= Jónas Kristjánsson =

Jónas Kristjánsson (10 April 1924 – 7 June 2014) was an Icelandic scholar and novelist, and one-time director of the Árni Magnússon Institute for Icelandic Studies. In this position, he played a crucial role in the return of Icelandic manuscripts to Iceland from Denmark, representing Iceland in negotiations with the Danish authorities from 1972-86.

==Career==
Jónas was a teacher at the Samvinnuskóli from 1952–55, archivist at the National Archives of Iceland from 1957–63, and the director of the Árni Magnússon Institute for Icelandic Studies from 1972-94 (from which position he retired upon reaching the age limit). He spent 1978-79 in the UK. Jónas was also a member of the Norwegian Academy of Science and Letters.
On 31 May 1991 he received an honorary doctorate from the Faculty of Humanities at Uppsala University, Sweden.

==Works==

Jónas was best known for his works on Icelandic sagas, laying emphasis on their literary nature and working on several stylistic and syntactic problems.
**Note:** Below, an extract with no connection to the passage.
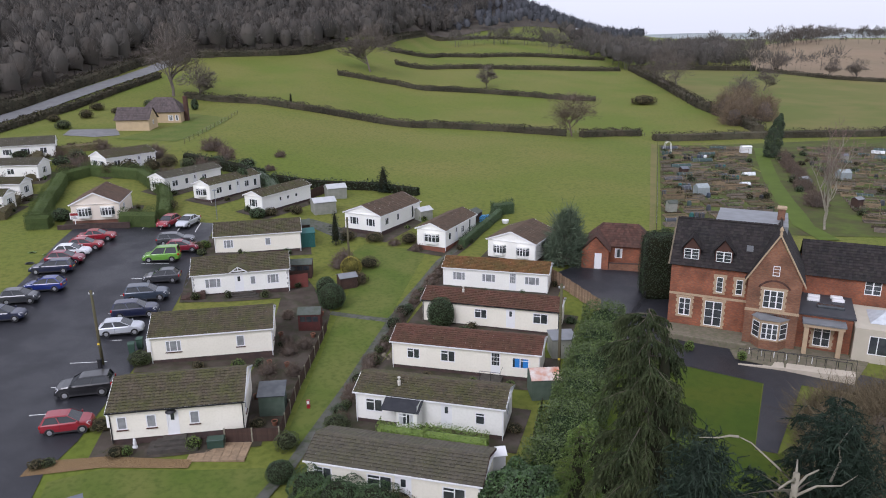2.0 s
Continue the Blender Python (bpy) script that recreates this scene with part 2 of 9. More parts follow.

His 1972 doctoral thesis, Um fóstbræðra sögu presented new arguments about the dating of Fóstbræðra saga (arguing that it was not, as had previously been thought, relatively archaic, but relatively late).

Jónas was an important editor of Icelandic texts, namely Dínus saga drambláta, Viktors saga ok Blávus, and a number of sagas for the Íslenzk fornrit series, on whose editorial board he sat from 1979, including Svarfdæla saga, overseeing the editions of the biskupa sögur with Þórður Ingi Guðjónsson, and co-editing the 2014 edition of the Poetic Edda with Vésteinn Ólason.

Jónas wrote two historical novels, one of which, The Wide World, is set in Viking age North America, and he translated Will Durant's The Life of Greece and Arthur Miller's Death of a Salesman into Icelandic.